Custom Gasket Making with CNC Waterjet:
CPU Water Cooling Block
Gasket creation has been something that baffled us at WAZER for a long time. The soft, flexible nature of rubber-like materials make them prone to shift, fold, and flap during the cutting process. This leads to poor edge quality and even worse dimensional stability. We knew that we could accurately cut gaskets if we just took the time to figure it out.
In order to demonstrate the capabilities of WAZER in custom gasket manufacturing I designed a CPU Water Cooler Block, which used two gaskets of different thicknesses to seal the layers of the device.
The gaskets we created demonstrate that high quality and high complexity gaskets can be manufactured using the WAZER. These gaskets properly sealed the water cooling block from leaks in an area where a leak could short-circuit hundreds of dollars worth of computer hardware. We feel confident that using the information found in this article anyone can create exceptional custom gaskets for many applications.
Cutting Soft, Flexible Materials Accurately
Rubber is a very difficult material to work with when you are looking for high tolerances, sweeping curves, or precise cavity locations. The gaskets shown in the project would be impossible to create with hand tools, so the primary alternative to waterjet cutting is to machine a custom gasket die out of metal, which is expensive and overkill for low-volume applications.
Everything used in this product except the four fastening screws were cut with WAZER. Each gasket cut took only 10 minutes. The copper and stainless steel pieces each took 20 minutes to cut, and the acrylic cover took 15 minutes to cut.
In order to achieve the excellent edge quality and dimensional stability of the rubber gaskets shown in this project there are three preparation steps that should be followed.

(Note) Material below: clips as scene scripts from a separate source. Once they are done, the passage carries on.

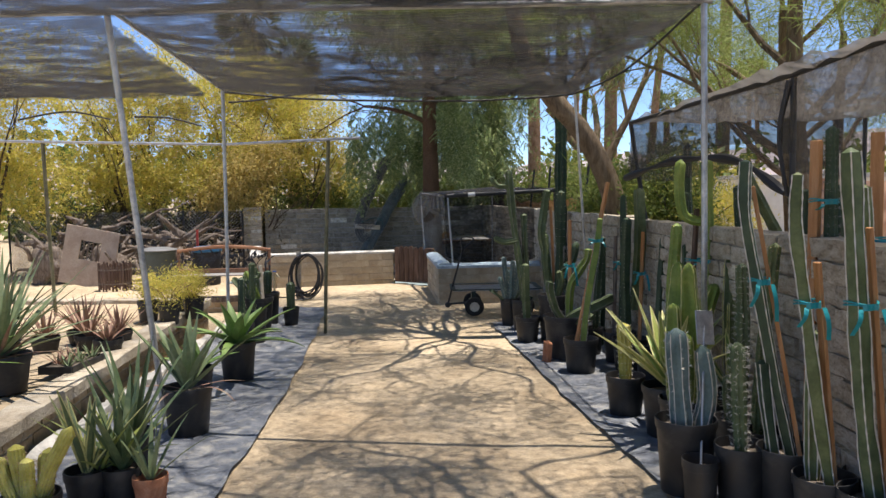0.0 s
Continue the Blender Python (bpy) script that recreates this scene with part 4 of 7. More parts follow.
# ---- potted plants ----
def pot_parts(t, r, h, mat=POT_BLACK, fill=0.05):
    prof = [(0.0, 0.004), (0.76 * r, 0.0), (0.79 * r, 0.006), (0.94 * r, h - 0.052), (0.985 * r, h - 0.05), (1.0 * r, h - 0.008), (0.99 * r, h), (0.95 * r, h), (0.93 * r, h - 0.03), (0.86 * r, h - fill - 0.05)]
    part("pot", Geo().lathe(prof, 28, None, lambda a, z: 1 + 0.012 * math.sin(2 * a + r * 40)), mat, t)
    q = 0.92 * r
    g = Geo()
    for j in range(7):
        for k in range(20):
            a, d = 2 * math.pi * k / 20, q * j / 6
            x, y = d * math.cos(a), d * math.sin(a)
            g.v.append((x, y, h - fill + 0.012 * wobble((x * 30, y * 30), 1, r * 10) - 0.01 * (j / 6)))
    for j in range(6):
        for k in range(20):
            g.f.append((j * 20 + k, j * 20 + (k + 1) % 20, (j + 1) * 20 + (k + 1) % 20, (j + 1) * 20 + k))
    part("soil", g, SOIL, t)


def stem(t, pts, r, ribs=6, depth=0.2, mat=CACTUS, spine=None, edge=False, n=None, label="", foot=0.85, name="stem", swell=0.06, taper=0.0):
    """A ribbed cactus column along points. spine: (step, length, material)."""
    long = sum((Vector(b) - Vector(a)).length for a, b in zip(pts, pts[1:]))
    n = n or max(10, int(long / 0.035))
    n = min(n, 130)
    path = smooth_path(pts, n)
    seed = rnd.uniform(0, 50)
    radii = []
    tip = max(0.02, min(0.35, r * 1.25 / long))
    for i in range(n):
        s = i / (n - 1)
        k = (1 - (1 - foot) * max(0, 1 - s / 0.15)) * (1 - taper * s**2)
        k *= 1 + swell * math.sin(s * long * 9 + seed) + swell * 0.6 * math.sin(s * long * 23 + seed * 2)
        if s > 1 - tip:
            k *= math.sqrt(max(0.02, 1 - ((s - 1 + tip) / tip) ** 2))
        radii.append(r * k)
    twist = rnd.uniform(0, 6)
    shape = lambda a, s: 1 - depth * (0.5 - 0.5 * math.cos(ribs * a + twist)) ** (0.42 if ribs < 6 else 0.7)
    ob = part(name, Geo().tube(path, radii, ribs * 6, True, shape), mat, t, label)
    # where the crests run
    side = (path[1] - path[0]).normalized().orthogonal().normalized()
    rows = [[] for _ in range(ribs)]
    for i, p in enumerate(path):
        d = (path[min(i + 1, n - 1)] - path[max(i - 1, 0)]).normalized()
        side = (side - d * side.dot(d)).normalized()
        up = d.cross(side)
        for k in range(ribs):
            a = (2 * math.pi * k - twist) / ribs
            o = side * math.cos(a) + up * math.sin(a)
            rows[k].append((p + o * radii[i] * 1.005, o, d))
    if edge:
        g = Geo()
        for row in rows:
            g.tube([q[0] for q in row[:-1]], 0.002 if edge is True else [0.0042 if i % 2 else 0.002 for i in range(len(row) - 1)], 4, False)
        part("rib_edge", g, SPINE_GREY if edge is True else edge, ob, "pale corky rib edges")
    if spine:
        step, length, smat = spine
        base, way = [], []
        every = max(1, round(step / (long / n)))
        for row in rows:
            for p, o, d in row[1:-1:every]:
                for _ in range(5):
                    base.append(p)
                    way.append(o * 1.0 + d * rnd.uniform(-0.9, 0.9) + d.cross(o) * rnd.uniform(-0.9, 0.9))
        base, way = np.array(base), np.array(way)
        q = leaf_quads(base, way, rng.uniform(0.6, 1.2, len(base)) * length, np.full(len(base), max(0.0022, length * 0.07)))
        tagged(part("spines", quads("spines", q, None, smat), smat, ob), kind="stuff")
    return ob


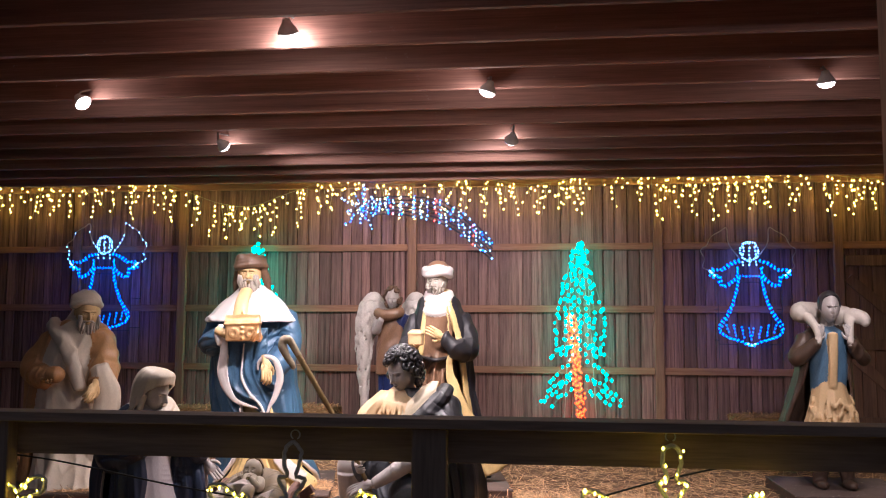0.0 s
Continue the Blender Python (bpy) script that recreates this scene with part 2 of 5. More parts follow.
def part(name, mass, mats, parent=None, label="", smooth=False):
    ob = new(name, mass.mesh(name, mats, smooth) if isinstance(mass, Mass) else mass)
    ob.parent = parent
    return tagged(ob, label)


def solid(name, mass, mats, label, category, smooth=True, m=None, group="", kind=""):
    ob = new(name, mass.mesh(name, mats, smooth))
    if m is not None:
        ob.matrix_basis = m
    return tagged(ob, label, category, group, kind)


# ---- ground, walls, roof ----
rng = random.Random(4)
g = Mass()
xs = np.concatenate([[-60, -30, -15], np.linspace(-8, 8, 110), [15, 30, 60]])
ys = np.concatenate([[-50, -20, -6, 0], np.linspace(3, 12, 70), [16, 30, 60]])
rows = []
for yy in ys:
    rows.append([(xx, yy, 0.022 * noise.noise(Vector((xx * 1.1, yy * 1.1, 3))) + 0.012 * noise.noise(Vector((xx * 5, yy * 5, 1)))) for xx in xs])
g.grid(np.array(rows), 0, close_u=False)
solid("ground", g, DIRT, "earth floor littered with trodden golden straw", "ground", kind="structure")

WALL_Y = 11.27
wall = tagged(new("wall_north"), "rough reddish-brown vertical board wall of an open barn", "wall", kind="structure")
for nm, x in (("wall_west", -7.4), ("wall_east", 7.2)):
    b = Mass().box(x - 0.03, x + 0.03, 4.2, WALL_Y + 0.05, 0, 3.44)
    solid(nm, b, BOARD, "plain dark board side wall of the barn", "wall", False, kind="structure")
ceil = Mass()
for k in range(58):
    y0 = 3.2 + k * 0.145
    ceil.box(-7.5, 7.3, y0, y0 + 0.141, 3.26, 3.285, c=0.003)
solid("ceiling", ceil, ROOF, "dark reddish board roof deck over the joists", "ceiling", False, kind="structure")
roof = Mass().box(-7.8, 7.6, 3.0, 11.8, 3.30, 3.36)
solid("roof", roof, ROOF, "flat roof covering of the barn", "roof", False, kind="structure")
jm = Mass().box(-7.4, 7.2, -0.02, 0.02, 0, 0.20).mesh("joist", JOIST, False)
for k in range(-4, 10):
    j = new("joist", jm)
    j.location = (0, 5.67 + 0.54 * k, 3.06 + rng.uniform(-0.008, 0.008))
    tagged(j, "reddish rough-sawn roof joist with pale scuffs", "joist", "roof joists", "structure")
hb = Mass().box(-7.4, 7.2, WALL_Y - 0.10, WALL_Y - 0.062, 3.08, 3.255)
solid("trim", hb, JOIST, "header plank along the top of the board wall", "beam", False, kind="structure")

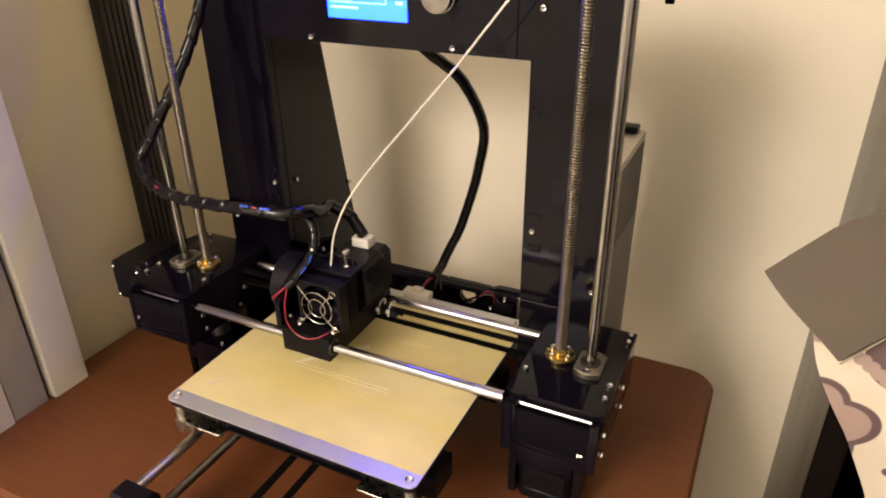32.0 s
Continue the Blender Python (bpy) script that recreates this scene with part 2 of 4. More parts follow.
def flower_print(u, v):
    """How far each spot of the cloth lies inside each ink's shapes; the design repeats in a half-drop."""
    high = 0.150
    row = np.floor(v / high)
    u, v = (u + 0.08 * row) % 0.165, v % high
    ink = {k: np.full(u.shape, -1.0) for k in ("tan_ink", "plum_ink", "mauve_ink", "cream_ink")}

    def add(k, inside):
        ink[k] = np.maximum(ink[k], inside)

    def band(k, pts, w0, w1):
        """A stroke along pts, w0 wide at its start and w1 at its end."""
        line = [Vector((p[0], p[1], 0)) for p in pts]
        line = spline(line, 8)
        for i, p in enumerate(line):
            add(k, w0 + (w1 - w0) * i / (len(line) - 1) - np.hypot(U - p.x, V - p.y))

    def leaf(k, cu, cv, turn, half, wide):
        c, s = math.cos(radians(turn)), math.sin(radians(turn))
        a, d = (U - cu) * c + (V - cv) * s, -(U - cu) * s + (V - cv) * c
        add(k, np.minimum(wide * (1 - (a / half) ** 2) * (1 - 0.35 * a / half) - np.abs(d), half - np.abs(a)) * 0.8)

    for du in (-0.165, 0.0, 0.165):
        U, V = u + du, v
        # flower: plum scallops round mauve petals with a cream eye
        a, r = np.arctan2(V - 0.048, U - 0.040), np.hypot(U - 0.040, V - 0.048)
        petals = 0.0215 + 0.0070 * np.abs(np.cos(2.5 * a + 0.3))
        add("plum_ink", petals + 0.0042 - r)
        add("mauve_ink", petals - r)
        add("cream_ink", 0.0062 - r)
        # scroll on a plum ground
        a, r = np.arctan2(V - 0.095, U - 0.112), np.hypot(U - 0.112, V - 0.095)
        add("plum_ink", 0.0380 + 0.0060 * np.cos(3 * a + 1.0) - r)
        band("mauve_ink", [(0.112 + (0.004 + 0.0135 * q) * math.cos(3.9 * q + 0.4), 0.095 + (0.004 + 0.0135 * q) * math.sin(3.9 * q + 0.4)) for q in np.linspace(0, 2.1, 12)], 0.0018, 0.0050)
        # stems and heavy curved strokes
        band("mauve_ink", [(0.030, 0.150), (0.040, 0.118), (0.066, 0.100), (0.086, 0.062), (0.120, 0.044), (0.165, 0.052)], 0.0046, 0.0030)
        band("plum_ink", [(0.070, 0.012), (0.090, 0.008), (0.106, 0.018), (0.108, 0.036), (0.096, 0.048)], 0.0030, 0.0075)
        band("tan_ink", [(0.000, 0.112), (0.014, 0.096), (0.028, 0.104), (0.046, 0.090)], 0.0060, 0.0030)
        leaf("plum_ink", 0.142, 0.026, 35, 0.021, 0.0085)
        leaf("plum_ink", 0.062, 0.128, 150, 0.018, 0.0075)
        leaf("mauve_ink", 0.012, 0.128, 70, 0.017, 0.0070)
        leaf("mauve_ink", 0.120, 0.012, -20, 0.015, 0.0055)
        leaf("tan_ink", 0.085, 0.135, 10, 0.024, 0.0100)
    return ink


def border_print(x, fall, inks):
    """The quilt's printed border near its ridge: plum ground with mauve leaves and curls over a scalloped tan edge."""
    lower, upper = 0.2190 + 0.0025 * np.sin(x * 70), 0.2570 + 0.0030 * np.sin(x * 55 + 1.0)
    inside = np.minimum(fall - lower, upper - fall)
    for k in inks:
        inks[k] = np.minimum(inks[k], 0.1990 - fall)
    scallop = 0.0180 * np.abs(np.sin(x * 38 + 0.4))
    inks["tan_ink"] = np.maximum(inks["tan_ink"], np.minimum(fall - (lower - scallop), lower + 0.003 - fall))
    inks["plum_ink"] = np.maximum(inks["plum_ink"], inside)
    mauve = np.full(x.shape, -1.0)
    for cx in np.arange(0.40, 0.95, 0.105):
        for dx, cf, r, wide, gap in ((0.058, 0.2335, 0.0092, 0.0022, 0.9), (0.085, 0.2440, 0.0088, 0.0026, 2.6), (0.056, 0.2335, 0.0030, 0.0014, -2.0)):
            a, d = np.arctan2(fall - cf, x - cx - dx), np.hypot(x - cx - dx, fall - cf)
            mauve = np.maximum(mauve, np.minimum(wide * (1.0 - 0.5 * np.abs(np.sin(a * 0.5))) - np.abs(d - r), np.abs(np.sin((a - gap) * 0.5)) * r - 0.0035))
        for dx, cf, turn, half, wide in ((0.105, 0.2370, 0.28, 0.028, 0.0095), (0.020, 0.2450, -0.5, 0.014, 0.0060)):
            u, v = (x - cx - dx) * math.cos(turn) + (fall - cf) * math.sin(turn), -(x - cx - dx) * math.sin(turn) + (fall - cf) * math.cos(turn)
            mauve = np.maximum(mauve, wide * (1 - (u / half) ** 2) * (1 + 0.25 * np.cos(u * 420)) - np.abs(v))
    inks["mauve_ink"] = np.maximum(inks["mauve_ink"], np.minimum(mauve, inside - 0.001))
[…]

Waterjet Cutting Rubber Gasket Techniques
The first step is adjusting the cut rate for your rubber gasket that is generated in WAM. The faster the nozzle traverses the rubber work piece the worse the edge quality of the gasket becomes. As a result it is advisable to have a cutting feed rate of less than 3 in/min (76.2 mm/min), or equivalent to the standard file for 1/16″ 6061 Aluminum. This reduced speed allows the jet to evenly cut the rubber as well as offers enough time for the jet to cut through the sacrificial backing material, which will be discussed next.
Second, you must prepare the rubber stock for cutting by attaching a sacrificial backing material to the underside of the rubber. This backing material gives the rubber rigidity in order to resist folding, flapping, or shifting during the cutting process as a result of water backflow. This material needs to be thin enough or soft enough so that the water jet can cut through both the rubber and the backing material. In this project I used a 0.012″ thick adhesive Polyethylene sheet for the thicker 1/8″ thick lower gasket. I then used a 1/16″ thick non-adhesive Delrin (acetal) sheet as the backing for the 1/64″ thick upper gasket. For exceedingly thin material, such as the 1/64″ upper gasket, an additional sacrificial top sheet can be used to further improve work piece stability. I used the 0.012″ adhesive Polyethylene sheet for this role.
Third, correct fastening of the work piece to the Cut Bed is paramount for success. I recommend a minimum of three fasteners on the outside of the gasket shape, and then at least one fastener on the inside of the gasket. This internal fastener should be in the negative (scrap) space created during the cut but should not be in the way of the Nozzle. This fastener serves to hold this scrap piece in place during the cut to prevent it from potentially interfering with the rest of the cut.
Soldering a 3D Heatsink From Thin Copper Sheet Material
All the pieces of the copper heatsink were cut from a 3/16″ copper sheet using the WAZER. To bond the fins to the base plate I first cut a steel locating jig that would connect to the bolt pattern of the copper base plate. The jig had slots for each of the fins to fit inside so that they would not shift during heating. With the bracket secured and the channels in place, I used a MAP-PRO torch and solder paste to join the pieces together and a Dremel to remove the excess solder between the channels.
The acrylic top plate was also cut using WAZER. The two central 1/4″ BSPT holes were cut using WAZER whereas the four M3 holes around the outside were only located using the WAZER and then drilled out using a drill press. I used a simple hand tap to cut the threads into the acrylic.
Custom Gasket Making for Any Application
Determining the process to create highly accurate gaskets using WAZER will allow people to create custom gaskets for many applications. Automotive, hydraulic, and pneumatic systems all require gaskets to prevent leaks, so the capability to recreate any gasket in these systems is a huge advantage.